Stripping paint from a door – or windows for that matter – is a time-consuming and messy job, so it’s important to make sure the wood is worthy of the effort. If inferior timber was used originally, or if it’s an unsightly mass of worm-holes, it might not be a good idea to strip paint from the door. Here, we show you how to strip paint from a door in our step by step guide.
Stripping paint from a door
Some people favour a hot-air gun to strip paint; use it just enough to soften but not burn the paint. Keep the thermostat set below 450°C to avoid giving off fumes.
Gloss paint manufactured before the mid 1960s contained a small quantity of lead, so if you’re unsure (you can buy a lead testing kit), use a paint stripping method that doesn’t create dust. Once the main job is done, don’t use sandpaper to get rid of the residue; instead moisten the surface and smooth it with wet waterproof abrasive paper.
You will need:
- Paint stripping product such as Strippers Kling-strip
- Protective plastic floor sheet
- Plastic covering such as cling film or bin bags
- Spreading knife
- Scrubbing brush
- White vinegar and sponge
- Medium grade steel wool
- Fine grade glasspaper
- Liquid beeswax
- Good quality wax furniture polish
- Heavy duty work gloves
1. Patch test the paint stripper solution
Carry out a test on a small area of the wood. At the top apply a thick layer of stripper tapering down to a thinner layer at the bottom. Cover and leave. You will then be able to judge how thickly you need to apply the product and how long you will need to leave it.

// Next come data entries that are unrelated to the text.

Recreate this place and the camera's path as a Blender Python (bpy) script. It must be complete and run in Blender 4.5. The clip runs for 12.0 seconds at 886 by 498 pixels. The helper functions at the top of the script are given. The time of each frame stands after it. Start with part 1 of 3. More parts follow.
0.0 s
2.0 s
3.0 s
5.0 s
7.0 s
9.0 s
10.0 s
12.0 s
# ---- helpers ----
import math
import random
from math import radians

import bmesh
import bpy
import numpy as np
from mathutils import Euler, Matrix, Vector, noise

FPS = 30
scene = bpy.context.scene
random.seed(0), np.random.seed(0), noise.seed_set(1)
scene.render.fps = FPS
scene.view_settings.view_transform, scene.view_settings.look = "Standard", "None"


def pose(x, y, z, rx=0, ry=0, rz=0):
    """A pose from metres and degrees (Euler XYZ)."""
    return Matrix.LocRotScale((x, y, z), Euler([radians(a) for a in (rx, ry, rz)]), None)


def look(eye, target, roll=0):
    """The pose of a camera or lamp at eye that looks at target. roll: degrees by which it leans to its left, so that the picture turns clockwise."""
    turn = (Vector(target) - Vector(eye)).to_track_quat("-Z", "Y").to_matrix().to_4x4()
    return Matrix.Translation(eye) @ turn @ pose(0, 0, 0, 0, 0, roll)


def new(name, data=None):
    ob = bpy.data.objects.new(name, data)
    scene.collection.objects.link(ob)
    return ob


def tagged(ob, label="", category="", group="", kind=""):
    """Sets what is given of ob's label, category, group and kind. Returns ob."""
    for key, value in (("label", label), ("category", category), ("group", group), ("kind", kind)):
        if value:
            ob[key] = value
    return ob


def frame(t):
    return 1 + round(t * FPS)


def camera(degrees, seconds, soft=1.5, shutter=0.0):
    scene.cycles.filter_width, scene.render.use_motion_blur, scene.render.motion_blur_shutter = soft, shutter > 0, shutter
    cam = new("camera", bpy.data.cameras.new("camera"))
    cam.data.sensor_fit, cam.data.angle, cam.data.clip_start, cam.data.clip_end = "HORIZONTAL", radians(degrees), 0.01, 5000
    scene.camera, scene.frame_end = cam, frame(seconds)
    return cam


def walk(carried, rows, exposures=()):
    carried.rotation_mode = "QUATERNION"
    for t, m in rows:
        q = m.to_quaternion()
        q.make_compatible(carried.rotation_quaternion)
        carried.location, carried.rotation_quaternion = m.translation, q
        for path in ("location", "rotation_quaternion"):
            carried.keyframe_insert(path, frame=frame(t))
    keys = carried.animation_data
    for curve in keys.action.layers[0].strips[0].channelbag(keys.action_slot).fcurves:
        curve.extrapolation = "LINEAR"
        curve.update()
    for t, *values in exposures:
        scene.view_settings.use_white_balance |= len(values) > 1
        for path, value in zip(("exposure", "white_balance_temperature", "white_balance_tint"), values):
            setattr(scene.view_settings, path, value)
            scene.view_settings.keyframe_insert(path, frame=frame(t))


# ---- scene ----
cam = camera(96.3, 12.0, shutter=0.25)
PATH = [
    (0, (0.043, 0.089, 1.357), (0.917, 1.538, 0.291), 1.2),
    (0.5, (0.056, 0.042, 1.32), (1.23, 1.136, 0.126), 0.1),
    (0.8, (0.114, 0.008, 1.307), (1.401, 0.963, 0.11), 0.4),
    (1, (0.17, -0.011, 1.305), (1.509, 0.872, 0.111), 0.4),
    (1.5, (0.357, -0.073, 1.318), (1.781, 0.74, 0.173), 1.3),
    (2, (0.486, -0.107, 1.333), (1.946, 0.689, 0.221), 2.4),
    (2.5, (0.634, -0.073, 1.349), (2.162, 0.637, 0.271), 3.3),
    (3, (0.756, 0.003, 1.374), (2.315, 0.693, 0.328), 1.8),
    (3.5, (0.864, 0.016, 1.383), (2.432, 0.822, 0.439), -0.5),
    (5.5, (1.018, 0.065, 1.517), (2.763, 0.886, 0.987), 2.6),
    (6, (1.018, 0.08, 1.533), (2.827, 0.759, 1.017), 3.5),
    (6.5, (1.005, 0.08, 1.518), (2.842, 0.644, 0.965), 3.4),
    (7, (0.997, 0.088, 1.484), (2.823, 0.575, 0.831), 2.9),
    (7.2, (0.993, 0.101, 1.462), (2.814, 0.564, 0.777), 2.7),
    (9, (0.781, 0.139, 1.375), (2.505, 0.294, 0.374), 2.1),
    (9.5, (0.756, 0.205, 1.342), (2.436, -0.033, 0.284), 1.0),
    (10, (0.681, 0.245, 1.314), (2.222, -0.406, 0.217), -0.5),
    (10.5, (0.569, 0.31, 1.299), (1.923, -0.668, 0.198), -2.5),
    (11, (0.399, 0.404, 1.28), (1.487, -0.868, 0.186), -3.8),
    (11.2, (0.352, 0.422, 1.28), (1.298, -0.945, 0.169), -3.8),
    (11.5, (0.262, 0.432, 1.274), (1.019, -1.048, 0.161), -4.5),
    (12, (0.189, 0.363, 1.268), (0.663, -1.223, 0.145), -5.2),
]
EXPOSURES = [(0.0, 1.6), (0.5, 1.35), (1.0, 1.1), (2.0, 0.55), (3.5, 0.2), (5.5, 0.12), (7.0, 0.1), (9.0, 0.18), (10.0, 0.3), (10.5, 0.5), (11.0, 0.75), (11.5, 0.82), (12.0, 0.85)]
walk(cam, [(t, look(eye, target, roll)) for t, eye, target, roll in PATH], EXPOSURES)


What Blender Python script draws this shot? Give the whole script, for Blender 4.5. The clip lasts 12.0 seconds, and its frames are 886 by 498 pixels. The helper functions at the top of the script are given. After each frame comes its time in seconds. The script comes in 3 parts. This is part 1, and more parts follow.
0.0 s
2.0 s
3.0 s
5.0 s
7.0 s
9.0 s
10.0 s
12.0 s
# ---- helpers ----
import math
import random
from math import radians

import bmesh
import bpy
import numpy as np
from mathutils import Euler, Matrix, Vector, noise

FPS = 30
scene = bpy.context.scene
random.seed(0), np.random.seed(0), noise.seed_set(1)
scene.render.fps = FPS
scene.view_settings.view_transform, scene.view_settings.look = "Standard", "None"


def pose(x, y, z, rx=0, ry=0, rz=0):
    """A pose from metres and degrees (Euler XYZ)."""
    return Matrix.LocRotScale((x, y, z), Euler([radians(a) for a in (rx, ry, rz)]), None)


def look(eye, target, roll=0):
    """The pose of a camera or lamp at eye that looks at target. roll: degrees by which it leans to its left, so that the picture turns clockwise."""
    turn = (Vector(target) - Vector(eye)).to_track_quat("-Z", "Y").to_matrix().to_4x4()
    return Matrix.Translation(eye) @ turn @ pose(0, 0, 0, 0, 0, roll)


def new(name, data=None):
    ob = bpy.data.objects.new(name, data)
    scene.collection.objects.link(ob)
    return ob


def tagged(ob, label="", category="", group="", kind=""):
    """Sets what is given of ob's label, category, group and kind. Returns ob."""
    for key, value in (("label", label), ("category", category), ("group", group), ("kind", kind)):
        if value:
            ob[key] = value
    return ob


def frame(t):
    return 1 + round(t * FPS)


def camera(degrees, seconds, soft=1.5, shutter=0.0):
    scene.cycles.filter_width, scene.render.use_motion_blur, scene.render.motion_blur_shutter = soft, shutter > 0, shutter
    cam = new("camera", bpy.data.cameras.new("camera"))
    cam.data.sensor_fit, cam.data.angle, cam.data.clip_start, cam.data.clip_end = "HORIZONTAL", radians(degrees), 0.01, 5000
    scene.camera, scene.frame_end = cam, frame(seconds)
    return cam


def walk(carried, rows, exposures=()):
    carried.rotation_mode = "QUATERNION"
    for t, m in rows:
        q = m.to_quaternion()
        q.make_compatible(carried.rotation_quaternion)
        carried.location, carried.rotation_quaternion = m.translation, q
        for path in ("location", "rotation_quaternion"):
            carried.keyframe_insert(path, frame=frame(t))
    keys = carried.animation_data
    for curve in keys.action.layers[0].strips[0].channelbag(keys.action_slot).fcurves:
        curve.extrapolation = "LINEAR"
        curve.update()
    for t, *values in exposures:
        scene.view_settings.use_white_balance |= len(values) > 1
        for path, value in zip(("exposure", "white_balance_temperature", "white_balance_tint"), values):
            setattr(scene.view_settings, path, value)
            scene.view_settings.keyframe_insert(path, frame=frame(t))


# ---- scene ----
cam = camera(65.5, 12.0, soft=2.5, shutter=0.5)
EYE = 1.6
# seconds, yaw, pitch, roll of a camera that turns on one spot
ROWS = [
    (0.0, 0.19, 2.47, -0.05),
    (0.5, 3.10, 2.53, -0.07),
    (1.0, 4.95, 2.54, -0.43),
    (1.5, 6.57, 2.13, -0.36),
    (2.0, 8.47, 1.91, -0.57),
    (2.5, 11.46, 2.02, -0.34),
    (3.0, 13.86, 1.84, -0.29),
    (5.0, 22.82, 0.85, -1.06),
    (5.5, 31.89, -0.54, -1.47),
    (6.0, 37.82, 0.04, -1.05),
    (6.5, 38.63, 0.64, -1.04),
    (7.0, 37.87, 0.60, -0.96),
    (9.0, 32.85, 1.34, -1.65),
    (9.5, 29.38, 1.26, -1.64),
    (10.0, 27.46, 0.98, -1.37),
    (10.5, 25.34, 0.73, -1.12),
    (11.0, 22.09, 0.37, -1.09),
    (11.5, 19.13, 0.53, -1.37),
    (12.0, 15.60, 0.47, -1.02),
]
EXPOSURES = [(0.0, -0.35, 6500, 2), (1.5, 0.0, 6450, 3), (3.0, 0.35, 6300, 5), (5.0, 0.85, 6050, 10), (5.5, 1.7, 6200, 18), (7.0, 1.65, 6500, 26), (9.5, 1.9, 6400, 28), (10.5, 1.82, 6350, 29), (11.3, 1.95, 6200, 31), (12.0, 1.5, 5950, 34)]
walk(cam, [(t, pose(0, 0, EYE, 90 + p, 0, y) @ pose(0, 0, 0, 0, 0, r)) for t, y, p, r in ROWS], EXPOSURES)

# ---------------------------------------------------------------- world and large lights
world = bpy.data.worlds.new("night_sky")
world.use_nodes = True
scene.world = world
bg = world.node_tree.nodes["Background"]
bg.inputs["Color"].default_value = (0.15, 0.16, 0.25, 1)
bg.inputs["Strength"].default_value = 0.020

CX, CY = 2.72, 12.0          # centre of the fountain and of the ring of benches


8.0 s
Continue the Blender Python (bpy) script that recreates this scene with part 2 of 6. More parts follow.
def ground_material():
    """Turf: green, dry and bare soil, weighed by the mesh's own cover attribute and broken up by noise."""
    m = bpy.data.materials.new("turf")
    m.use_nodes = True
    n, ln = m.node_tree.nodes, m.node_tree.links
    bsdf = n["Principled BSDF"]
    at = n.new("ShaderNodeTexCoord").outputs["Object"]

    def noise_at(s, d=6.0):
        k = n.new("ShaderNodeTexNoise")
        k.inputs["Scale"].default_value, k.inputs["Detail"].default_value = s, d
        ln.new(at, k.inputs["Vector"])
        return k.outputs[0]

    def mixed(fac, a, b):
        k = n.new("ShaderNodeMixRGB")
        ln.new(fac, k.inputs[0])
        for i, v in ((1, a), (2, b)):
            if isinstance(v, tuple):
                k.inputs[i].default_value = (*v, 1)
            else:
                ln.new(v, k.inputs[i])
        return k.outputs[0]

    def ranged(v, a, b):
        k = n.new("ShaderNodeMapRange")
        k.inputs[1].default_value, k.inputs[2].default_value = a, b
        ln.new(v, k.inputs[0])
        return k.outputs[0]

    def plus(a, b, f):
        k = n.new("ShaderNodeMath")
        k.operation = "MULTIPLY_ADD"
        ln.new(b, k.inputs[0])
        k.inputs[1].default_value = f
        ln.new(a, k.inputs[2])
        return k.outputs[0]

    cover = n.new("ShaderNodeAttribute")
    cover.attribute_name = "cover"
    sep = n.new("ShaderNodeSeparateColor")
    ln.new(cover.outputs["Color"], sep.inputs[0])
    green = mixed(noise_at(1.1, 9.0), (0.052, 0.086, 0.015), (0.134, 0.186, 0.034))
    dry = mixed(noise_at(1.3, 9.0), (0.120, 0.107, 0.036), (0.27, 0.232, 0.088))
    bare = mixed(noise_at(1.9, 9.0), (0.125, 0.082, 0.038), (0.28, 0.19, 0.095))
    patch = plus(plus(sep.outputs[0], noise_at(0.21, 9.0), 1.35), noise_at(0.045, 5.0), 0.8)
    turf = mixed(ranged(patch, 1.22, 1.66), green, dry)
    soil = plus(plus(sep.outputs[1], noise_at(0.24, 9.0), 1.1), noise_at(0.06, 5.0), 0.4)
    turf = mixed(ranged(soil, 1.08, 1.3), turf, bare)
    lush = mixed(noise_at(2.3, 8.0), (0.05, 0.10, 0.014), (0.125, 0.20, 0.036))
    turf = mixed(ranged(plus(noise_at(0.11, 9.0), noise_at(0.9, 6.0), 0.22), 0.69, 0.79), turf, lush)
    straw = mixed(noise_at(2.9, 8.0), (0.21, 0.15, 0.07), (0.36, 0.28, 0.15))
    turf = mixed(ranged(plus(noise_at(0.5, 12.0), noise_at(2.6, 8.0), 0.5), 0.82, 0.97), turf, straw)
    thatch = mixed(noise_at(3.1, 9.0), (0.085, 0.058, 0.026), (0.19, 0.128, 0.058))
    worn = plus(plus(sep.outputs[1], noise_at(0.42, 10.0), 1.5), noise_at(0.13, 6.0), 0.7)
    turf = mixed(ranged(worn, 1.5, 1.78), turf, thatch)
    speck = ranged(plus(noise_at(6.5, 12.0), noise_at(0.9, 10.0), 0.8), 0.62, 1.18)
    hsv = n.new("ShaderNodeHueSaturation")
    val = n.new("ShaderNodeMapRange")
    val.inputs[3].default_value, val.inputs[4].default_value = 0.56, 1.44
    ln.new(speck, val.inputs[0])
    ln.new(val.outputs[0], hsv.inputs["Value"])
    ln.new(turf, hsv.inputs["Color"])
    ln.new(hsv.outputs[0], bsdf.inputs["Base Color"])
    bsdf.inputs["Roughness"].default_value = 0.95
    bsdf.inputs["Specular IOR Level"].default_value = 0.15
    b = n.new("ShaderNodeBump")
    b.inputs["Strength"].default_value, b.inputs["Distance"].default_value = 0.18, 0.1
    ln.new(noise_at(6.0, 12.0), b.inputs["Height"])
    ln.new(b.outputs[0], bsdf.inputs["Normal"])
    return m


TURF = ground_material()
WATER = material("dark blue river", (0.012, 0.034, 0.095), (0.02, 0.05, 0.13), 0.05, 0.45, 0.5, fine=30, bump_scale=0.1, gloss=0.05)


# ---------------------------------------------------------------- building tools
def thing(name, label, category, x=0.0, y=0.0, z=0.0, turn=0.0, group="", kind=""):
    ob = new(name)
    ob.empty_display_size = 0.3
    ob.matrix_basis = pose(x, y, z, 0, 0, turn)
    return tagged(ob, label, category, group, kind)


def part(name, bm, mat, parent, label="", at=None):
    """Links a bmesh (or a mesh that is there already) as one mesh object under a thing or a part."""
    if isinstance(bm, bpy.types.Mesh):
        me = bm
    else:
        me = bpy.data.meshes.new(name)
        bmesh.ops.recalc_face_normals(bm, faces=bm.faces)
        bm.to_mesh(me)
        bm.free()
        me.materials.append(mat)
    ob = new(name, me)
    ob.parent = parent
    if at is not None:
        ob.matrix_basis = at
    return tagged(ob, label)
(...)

2. Apply the stripper to the door
Once you know how thickly the paint stripper must be applied in order to lift off all the layers, spread it over the entire door. A wide, slightly flexible scraper is ideal for the job. Be sure to clear the surroundings first, and protect the floor with a plastic sheet. Never strip paint without wearing heavy duty work gloves.
3. Leave the paint to dissolve
Cover the stripper with clingfilm or bin liners to keep it moist. The paste will slowly dissolve the paint to a water-soluble residue. This could take between 15 minutes to several days, depending on the thickness of the paint layers. One application can dissolve a very thick layer of paint if given enough time to do so.
4. Clear away the paste and paint
You’ll know the paste has done its job when you take off the plastic covering and the softened paint peels away from the door. Immediately stuff the plastic and dissolved paint safely in a bin bag and tie the top just in case there’s any old lead in there. Keep children and animals away from the area during and after stripping paint.
5. Scrub away residue with water
Once the bulk of the paint stripper and dissolved paint has been removed, residual paint can be cleaned away with a scrubbing brush and warm water. Wipe away loosened paint with a sponge. When you’ve finished, mop up surplus water with an old towel, otherwise it may raise the grain of the wood.
6. Wipe away any salty deposits
Wait until the wood is completely dry. If efflorescence has occurred – white crystalline salty deposits – brush them off and rinse the surface again. Neutralise the wood by sponging it down with a solution of one part white vinegar to three parts water. Allow to dry thoroughly before applying any finishes.
Tip: After stripping paint with a chemical stripper, you must always neutralise the wood with white spirit or white vinegar depending on the product. Forget to do this and you may find a bloom developing under the finish, or a subsequent coat of paint or varnish will fail to bond.
7. Spruce up door furniture
Once you’ve made the effort to strip paint from the door and return it to its beautiful natural finish, you may find the door furniture no longer does it justice. Dip medium grade steel wool in oil and rub away rust deposits; this will also protect it from future corrosion. A few drops of oil on the hinges will put paid to squeaks and creaks. Tighten any loose screws.
8. Smooth and nourish the wood
Smooth the door with fine grade glasspaper following the grain. To nourish the wood and protect it from the drying effect of central heating apply a finish of liquid beeswax by brush or cloth. Leave for six hours and apply more coats as necessary. Once dry buff with a cotton cloth and for extra shine apply wax polish.